##### Supplied records
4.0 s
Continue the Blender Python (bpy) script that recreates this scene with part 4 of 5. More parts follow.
##########
##### Supplied records
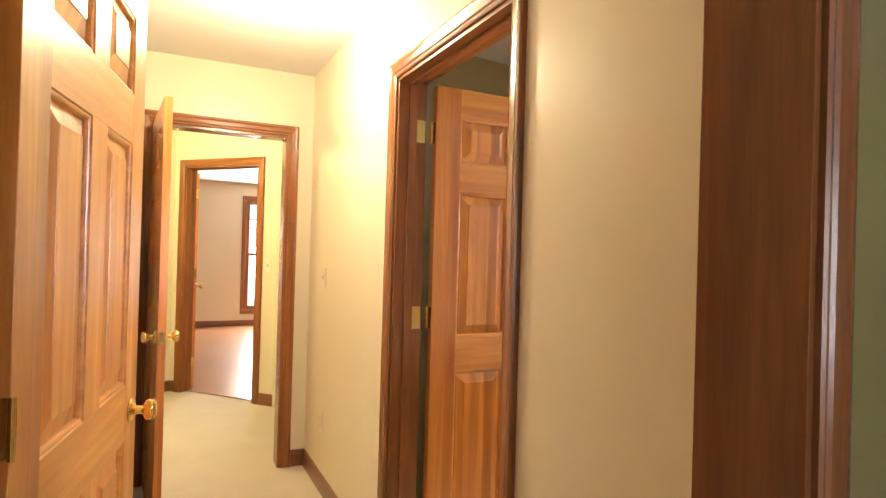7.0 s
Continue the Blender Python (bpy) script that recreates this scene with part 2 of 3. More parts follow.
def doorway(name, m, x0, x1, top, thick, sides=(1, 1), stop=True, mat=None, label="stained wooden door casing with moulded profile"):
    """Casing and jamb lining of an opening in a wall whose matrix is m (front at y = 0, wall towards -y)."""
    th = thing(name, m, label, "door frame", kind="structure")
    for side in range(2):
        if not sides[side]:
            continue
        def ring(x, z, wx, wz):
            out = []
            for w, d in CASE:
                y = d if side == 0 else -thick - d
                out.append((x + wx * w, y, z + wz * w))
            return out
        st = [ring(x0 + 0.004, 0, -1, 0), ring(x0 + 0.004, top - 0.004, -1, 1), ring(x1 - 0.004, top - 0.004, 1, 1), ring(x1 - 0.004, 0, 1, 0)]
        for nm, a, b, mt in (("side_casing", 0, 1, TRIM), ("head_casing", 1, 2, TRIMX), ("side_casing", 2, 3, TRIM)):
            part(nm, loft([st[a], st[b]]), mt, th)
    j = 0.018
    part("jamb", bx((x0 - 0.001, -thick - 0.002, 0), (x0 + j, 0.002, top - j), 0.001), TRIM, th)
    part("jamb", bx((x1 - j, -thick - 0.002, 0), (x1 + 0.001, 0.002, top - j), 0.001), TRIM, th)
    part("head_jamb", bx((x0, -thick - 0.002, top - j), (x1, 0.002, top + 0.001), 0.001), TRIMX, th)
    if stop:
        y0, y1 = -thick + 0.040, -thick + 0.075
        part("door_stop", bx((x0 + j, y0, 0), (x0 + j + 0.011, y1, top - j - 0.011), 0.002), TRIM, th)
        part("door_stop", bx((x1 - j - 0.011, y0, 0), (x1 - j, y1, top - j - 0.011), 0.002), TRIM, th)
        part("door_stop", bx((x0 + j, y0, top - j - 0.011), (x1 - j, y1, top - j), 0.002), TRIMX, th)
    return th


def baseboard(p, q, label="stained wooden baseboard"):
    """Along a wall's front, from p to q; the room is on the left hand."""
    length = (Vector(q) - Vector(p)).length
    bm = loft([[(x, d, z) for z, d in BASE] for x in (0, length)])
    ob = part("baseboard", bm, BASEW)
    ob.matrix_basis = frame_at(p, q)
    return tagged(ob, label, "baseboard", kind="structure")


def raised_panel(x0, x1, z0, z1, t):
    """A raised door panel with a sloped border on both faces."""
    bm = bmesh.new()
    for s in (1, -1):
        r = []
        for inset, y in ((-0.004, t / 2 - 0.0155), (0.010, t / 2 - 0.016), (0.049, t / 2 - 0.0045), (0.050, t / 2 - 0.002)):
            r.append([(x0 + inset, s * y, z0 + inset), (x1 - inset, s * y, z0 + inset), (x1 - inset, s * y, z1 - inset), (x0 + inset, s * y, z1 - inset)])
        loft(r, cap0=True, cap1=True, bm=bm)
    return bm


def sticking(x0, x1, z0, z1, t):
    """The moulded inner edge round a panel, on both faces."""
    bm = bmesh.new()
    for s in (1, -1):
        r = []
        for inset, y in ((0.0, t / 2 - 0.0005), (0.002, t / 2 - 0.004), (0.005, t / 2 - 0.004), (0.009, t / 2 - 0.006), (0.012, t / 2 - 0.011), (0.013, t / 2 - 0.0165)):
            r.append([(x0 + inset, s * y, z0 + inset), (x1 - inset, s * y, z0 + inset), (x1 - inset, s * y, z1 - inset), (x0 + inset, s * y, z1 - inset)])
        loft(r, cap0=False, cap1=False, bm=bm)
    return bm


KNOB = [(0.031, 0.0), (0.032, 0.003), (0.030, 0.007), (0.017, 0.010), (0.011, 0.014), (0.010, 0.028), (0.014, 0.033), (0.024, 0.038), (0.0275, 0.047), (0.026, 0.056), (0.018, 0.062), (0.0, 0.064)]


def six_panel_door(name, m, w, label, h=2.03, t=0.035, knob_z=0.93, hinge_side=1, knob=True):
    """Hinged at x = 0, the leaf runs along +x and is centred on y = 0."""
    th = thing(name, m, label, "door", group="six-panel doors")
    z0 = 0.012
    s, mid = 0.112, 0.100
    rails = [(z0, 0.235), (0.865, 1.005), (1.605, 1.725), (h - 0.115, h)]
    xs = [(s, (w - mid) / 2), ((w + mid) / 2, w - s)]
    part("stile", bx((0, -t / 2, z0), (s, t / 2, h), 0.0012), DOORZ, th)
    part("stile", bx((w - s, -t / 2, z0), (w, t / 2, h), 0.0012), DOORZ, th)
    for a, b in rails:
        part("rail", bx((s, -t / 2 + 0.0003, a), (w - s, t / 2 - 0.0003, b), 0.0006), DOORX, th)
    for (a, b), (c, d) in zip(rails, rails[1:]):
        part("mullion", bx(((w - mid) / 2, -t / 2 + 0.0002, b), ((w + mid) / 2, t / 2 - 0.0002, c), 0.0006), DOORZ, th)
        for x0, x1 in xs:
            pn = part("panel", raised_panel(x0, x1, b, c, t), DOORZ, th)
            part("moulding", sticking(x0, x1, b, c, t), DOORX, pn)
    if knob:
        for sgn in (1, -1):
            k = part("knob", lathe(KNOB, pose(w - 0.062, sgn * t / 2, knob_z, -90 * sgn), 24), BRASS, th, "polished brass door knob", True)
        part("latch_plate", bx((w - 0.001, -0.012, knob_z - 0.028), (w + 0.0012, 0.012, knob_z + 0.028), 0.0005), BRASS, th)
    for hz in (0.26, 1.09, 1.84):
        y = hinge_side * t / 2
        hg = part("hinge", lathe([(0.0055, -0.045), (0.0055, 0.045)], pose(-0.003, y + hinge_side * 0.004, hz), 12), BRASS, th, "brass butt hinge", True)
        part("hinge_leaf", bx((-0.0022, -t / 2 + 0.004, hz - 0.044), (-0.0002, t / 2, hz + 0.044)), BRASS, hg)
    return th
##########
##### Supplied records
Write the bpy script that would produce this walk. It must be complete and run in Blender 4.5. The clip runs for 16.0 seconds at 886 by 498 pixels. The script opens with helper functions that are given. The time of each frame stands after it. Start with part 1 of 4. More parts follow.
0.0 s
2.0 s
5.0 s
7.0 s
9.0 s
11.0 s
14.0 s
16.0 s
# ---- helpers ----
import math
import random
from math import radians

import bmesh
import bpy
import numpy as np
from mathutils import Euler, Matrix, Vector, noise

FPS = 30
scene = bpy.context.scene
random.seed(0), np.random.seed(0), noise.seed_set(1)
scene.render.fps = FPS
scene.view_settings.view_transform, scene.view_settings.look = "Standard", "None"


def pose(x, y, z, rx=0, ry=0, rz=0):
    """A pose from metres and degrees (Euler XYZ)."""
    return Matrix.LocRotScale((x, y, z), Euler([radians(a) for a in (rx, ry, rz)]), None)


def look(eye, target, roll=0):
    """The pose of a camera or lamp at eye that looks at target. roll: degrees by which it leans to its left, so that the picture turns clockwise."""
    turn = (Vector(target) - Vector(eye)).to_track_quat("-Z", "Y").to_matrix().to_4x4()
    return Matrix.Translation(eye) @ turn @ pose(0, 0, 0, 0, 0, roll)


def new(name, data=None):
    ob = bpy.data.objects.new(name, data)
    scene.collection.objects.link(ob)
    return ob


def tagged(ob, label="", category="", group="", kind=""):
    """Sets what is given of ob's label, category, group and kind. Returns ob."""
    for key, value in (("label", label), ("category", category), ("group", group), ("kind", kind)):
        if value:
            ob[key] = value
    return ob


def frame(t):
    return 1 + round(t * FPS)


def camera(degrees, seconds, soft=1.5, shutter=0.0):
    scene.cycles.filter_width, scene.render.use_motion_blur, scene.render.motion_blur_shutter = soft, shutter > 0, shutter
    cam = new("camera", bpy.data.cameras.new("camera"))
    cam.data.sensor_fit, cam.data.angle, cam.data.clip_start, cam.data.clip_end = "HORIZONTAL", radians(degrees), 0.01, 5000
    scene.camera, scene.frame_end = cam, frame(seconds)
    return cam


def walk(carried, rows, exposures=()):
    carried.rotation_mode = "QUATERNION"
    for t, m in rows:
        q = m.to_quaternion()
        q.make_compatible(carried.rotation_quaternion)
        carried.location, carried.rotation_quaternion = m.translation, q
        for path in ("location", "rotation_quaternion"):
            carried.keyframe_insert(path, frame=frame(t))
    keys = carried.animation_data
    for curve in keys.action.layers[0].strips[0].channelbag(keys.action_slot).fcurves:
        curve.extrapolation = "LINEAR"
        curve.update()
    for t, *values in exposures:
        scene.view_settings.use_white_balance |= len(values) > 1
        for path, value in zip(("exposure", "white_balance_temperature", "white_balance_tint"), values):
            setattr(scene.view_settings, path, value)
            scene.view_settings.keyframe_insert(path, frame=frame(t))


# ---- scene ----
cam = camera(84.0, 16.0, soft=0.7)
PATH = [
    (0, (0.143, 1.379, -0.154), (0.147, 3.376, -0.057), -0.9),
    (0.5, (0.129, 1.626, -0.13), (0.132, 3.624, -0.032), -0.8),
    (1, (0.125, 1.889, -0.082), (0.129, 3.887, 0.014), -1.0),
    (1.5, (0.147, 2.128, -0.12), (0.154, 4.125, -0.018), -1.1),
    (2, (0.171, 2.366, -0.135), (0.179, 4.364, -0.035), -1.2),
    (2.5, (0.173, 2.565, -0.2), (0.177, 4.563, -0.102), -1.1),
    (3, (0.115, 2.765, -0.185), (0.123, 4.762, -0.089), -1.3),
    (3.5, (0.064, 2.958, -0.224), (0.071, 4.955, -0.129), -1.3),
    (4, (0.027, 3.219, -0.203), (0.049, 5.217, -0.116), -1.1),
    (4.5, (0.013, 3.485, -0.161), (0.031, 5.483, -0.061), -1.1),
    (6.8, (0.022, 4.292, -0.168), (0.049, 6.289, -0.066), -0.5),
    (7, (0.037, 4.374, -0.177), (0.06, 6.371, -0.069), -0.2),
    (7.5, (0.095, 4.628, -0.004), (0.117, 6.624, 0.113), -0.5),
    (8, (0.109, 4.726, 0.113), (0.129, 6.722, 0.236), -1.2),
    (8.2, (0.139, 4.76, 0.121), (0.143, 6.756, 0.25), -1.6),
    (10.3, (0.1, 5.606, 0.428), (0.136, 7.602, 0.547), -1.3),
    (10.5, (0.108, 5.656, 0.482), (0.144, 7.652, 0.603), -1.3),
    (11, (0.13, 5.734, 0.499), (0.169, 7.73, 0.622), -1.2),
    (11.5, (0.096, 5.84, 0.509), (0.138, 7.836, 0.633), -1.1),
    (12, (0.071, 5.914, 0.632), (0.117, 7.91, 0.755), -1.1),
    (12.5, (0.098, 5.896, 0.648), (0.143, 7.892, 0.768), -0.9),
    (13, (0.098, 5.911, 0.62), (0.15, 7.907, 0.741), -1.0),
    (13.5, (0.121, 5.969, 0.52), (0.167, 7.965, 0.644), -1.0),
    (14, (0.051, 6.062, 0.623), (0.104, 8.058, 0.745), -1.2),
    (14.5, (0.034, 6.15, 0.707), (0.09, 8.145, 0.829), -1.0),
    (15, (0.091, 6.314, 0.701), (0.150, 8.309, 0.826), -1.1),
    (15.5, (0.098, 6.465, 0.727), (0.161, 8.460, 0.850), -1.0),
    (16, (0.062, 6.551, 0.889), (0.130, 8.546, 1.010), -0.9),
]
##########
Given instruction
From the listing, copy every line where the string "render" appears.

Final result
scene.render.fps = FPS
    scene.cycles.filter_width, scene.render.use_motion_blur, scene.render.motion_blur_shutter = soft, shutter > 0, shutter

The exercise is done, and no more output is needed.